December 4th, 2007 at 1:02 am
Unfortunately, I don’t have Vista.
I used the Word program a few years ago, and found it pretty annoying. Despite long hours of “training,” the errors when I dictated were legion. I know writers who use Dragon, and love it, but the version they’re using is several years old. Does anyone know if Dragon has a recent update?
Thanks.
–Linda
December 4th, 2007 at 1:21 am
Per Wikipedia, Dragon NaturallySpeaking 9 came out in mid-2006, and doesn’t require training. Does anybody know whether there are other significant enhancements in Version 9? And is the no-training claim really true?
CAM
December 20th, 2007 at 2:02 pm
Hi. I’ve used the open source Java research software Sphinx-4, which performs automatic speech recognition. I get about 5% - 10% error rate on my large vocabulary evaluations. It does not have a facility for training.
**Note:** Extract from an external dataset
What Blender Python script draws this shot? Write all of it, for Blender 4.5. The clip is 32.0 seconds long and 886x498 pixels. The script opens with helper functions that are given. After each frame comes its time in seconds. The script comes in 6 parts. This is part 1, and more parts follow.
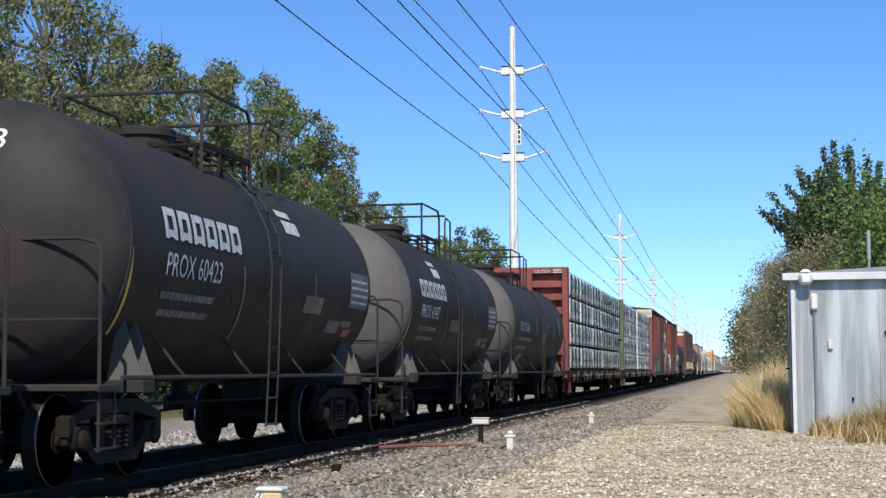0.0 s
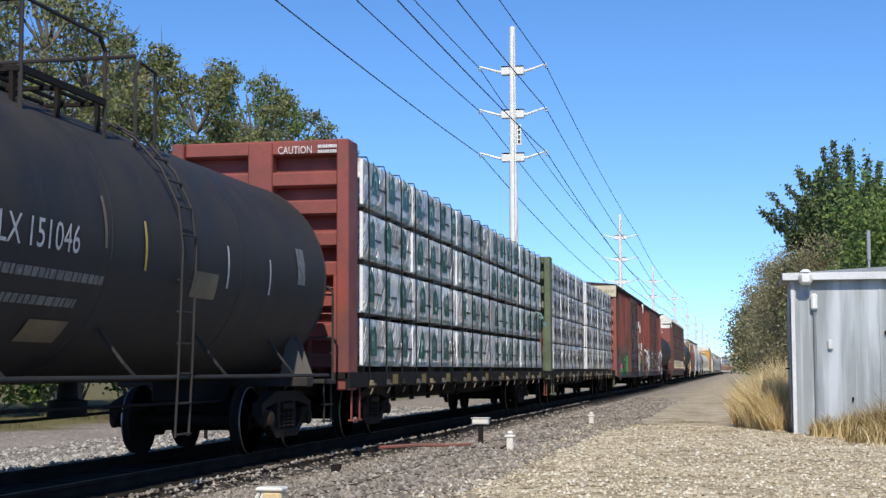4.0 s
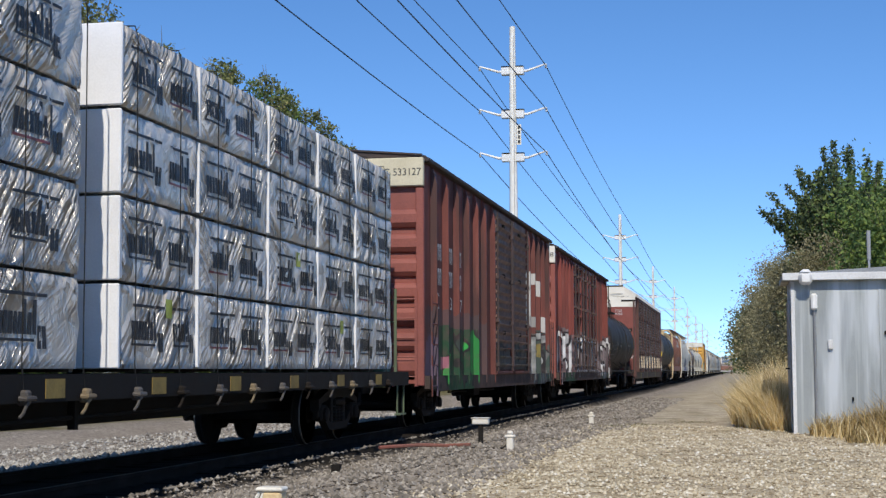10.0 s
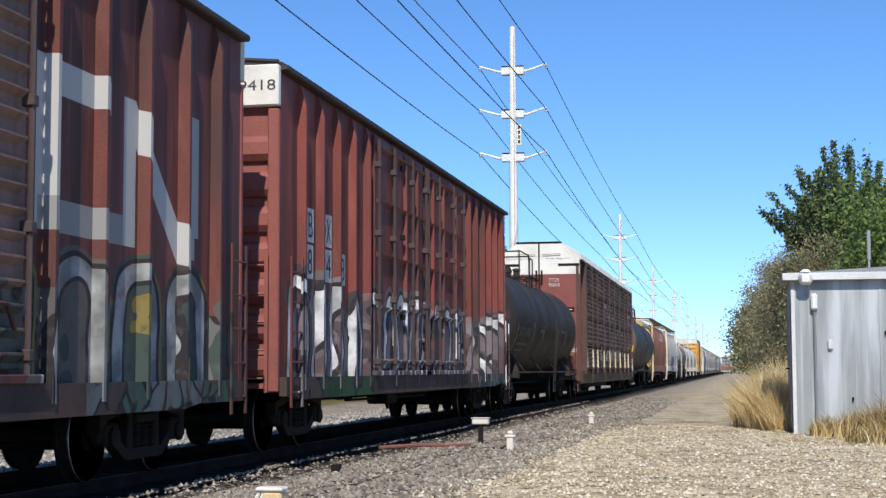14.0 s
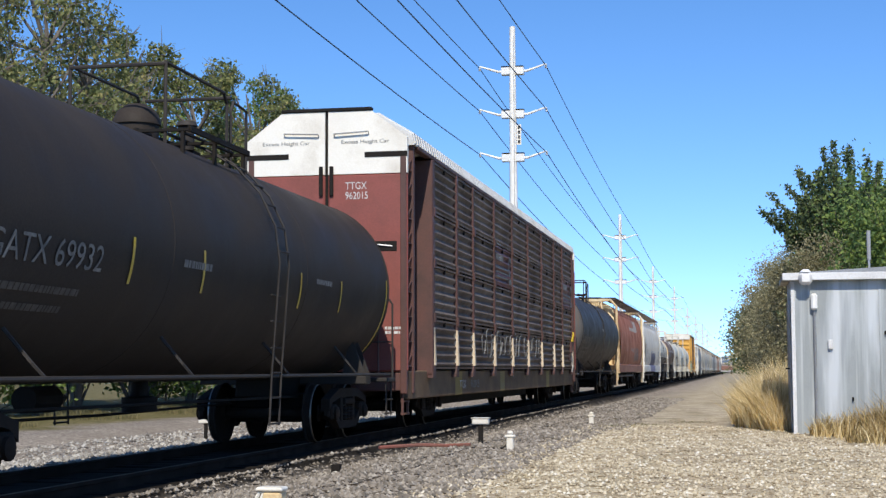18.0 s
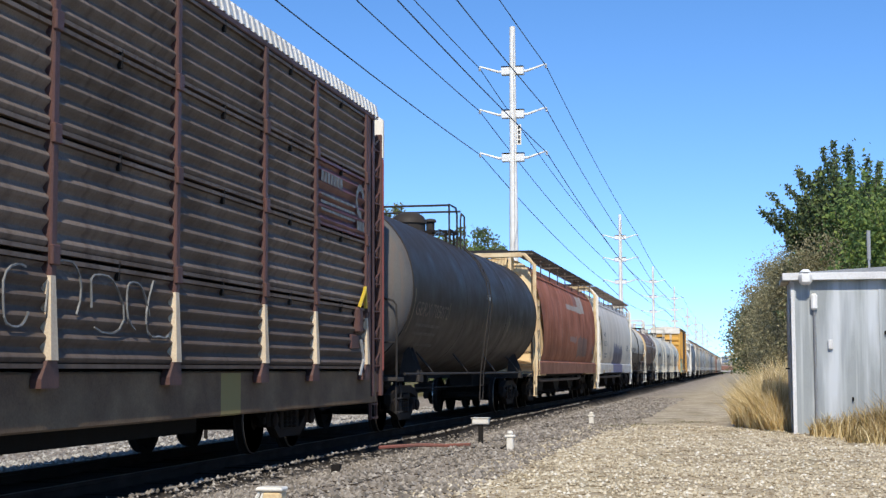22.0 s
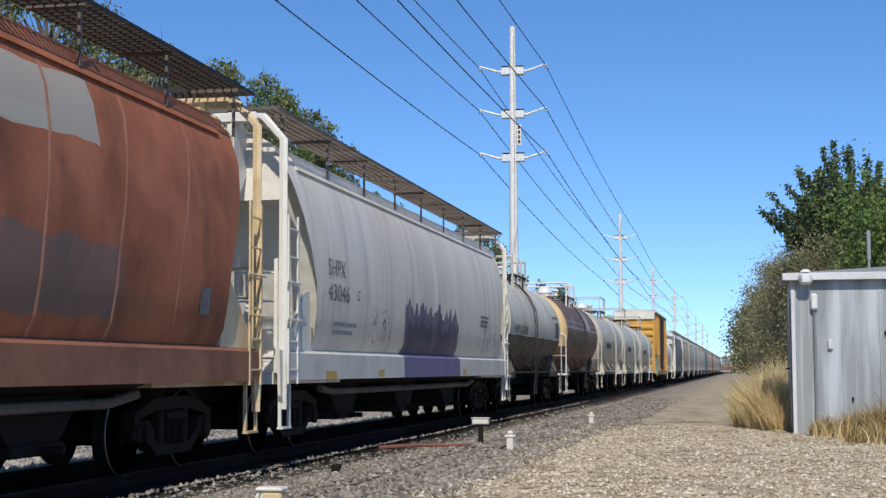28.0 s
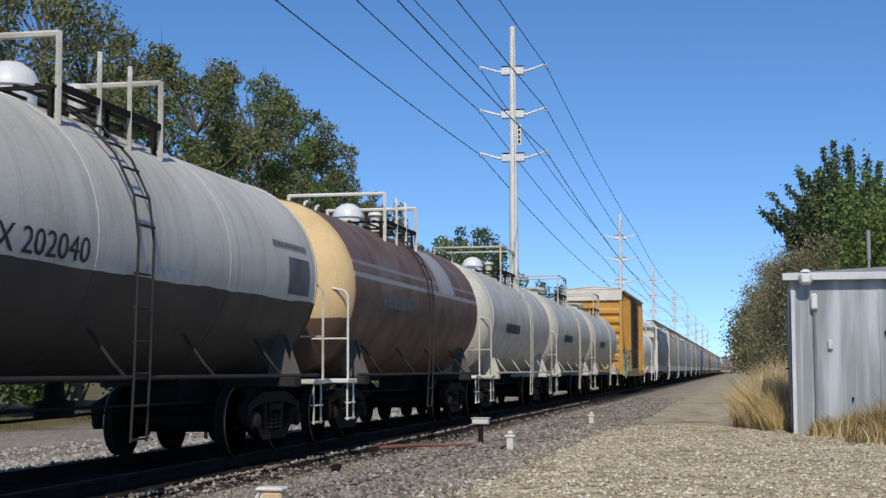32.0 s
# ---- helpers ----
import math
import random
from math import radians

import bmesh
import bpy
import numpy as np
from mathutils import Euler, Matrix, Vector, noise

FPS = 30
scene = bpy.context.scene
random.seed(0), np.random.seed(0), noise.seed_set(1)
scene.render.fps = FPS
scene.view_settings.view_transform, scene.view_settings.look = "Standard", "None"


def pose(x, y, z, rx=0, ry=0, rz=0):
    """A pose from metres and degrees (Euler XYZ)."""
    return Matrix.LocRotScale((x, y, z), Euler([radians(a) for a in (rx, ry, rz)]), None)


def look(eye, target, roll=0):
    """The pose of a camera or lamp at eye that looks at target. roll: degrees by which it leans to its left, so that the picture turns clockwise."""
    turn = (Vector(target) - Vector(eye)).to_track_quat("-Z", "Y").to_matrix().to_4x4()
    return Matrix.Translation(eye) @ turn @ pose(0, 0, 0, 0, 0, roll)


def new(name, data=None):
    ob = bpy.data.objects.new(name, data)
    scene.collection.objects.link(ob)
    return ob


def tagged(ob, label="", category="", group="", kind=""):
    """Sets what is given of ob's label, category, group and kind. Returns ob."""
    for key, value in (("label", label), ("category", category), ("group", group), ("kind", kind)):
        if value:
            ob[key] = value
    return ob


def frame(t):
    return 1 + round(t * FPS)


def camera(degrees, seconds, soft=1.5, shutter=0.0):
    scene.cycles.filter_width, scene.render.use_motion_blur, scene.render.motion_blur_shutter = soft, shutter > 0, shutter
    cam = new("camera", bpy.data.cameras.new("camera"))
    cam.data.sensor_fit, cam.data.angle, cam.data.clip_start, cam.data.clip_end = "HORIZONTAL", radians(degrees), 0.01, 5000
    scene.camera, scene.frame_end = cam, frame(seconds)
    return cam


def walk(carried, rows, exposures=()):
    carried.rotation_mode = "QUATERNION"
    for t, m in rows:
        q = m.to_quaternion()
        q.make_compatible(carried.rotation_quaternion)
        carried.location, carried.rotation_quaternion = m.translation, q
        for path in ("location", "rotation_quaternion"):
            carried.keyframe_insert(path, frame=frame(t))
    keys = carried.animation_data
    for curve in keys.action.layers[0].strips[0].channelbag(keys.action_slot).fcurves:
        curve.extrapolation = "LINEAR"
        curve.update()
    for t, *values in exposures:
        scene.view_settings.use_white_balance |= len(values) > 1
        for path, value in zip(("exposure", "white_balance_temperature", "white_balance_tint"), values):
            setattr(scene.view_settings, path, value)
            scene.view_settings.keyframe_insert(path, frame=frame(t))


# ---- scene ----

And its not really an end-user product but it can be incorporated easily into Java applications.
See: http://cmusphinx.sourceforge.net/html/cmusphinx.php
-Steve
Stephen L. Reed
Artificial Intelligence Researcher
http://texai.org/blog
http://texai.org
3008 Oak Crest Ave.
Austin, Texas, USA 78704
512.791.7860
May 15th, 2008 at 10:00 pm
During the past few days, I’ve been increasing my usage of SR in Vista, and the results are encouraging. A boom microphone is essential (a Bluetooth-connected earset won’t work) and a reasonably quiet environment is needed (loud noises from outside such as bird songs (!) don’t help).
Anyway, because the Vista SR is part of the OS, it seems to have knowledge of all the special words, names, etc., in ones documents, contacts, and so forth. This radically reduces training. For ordinary conversation recognition, it does very well, and it sure beats typing. If it mis-identifies a word, the correct word is almost always found on the pop-up menu of alternates.
Not perfect, but impressive. Training is quite short, perhaps 15 minutes. And it also gives good control over the desktop, once again, not perfectly, but it’s a whole lot better than typing.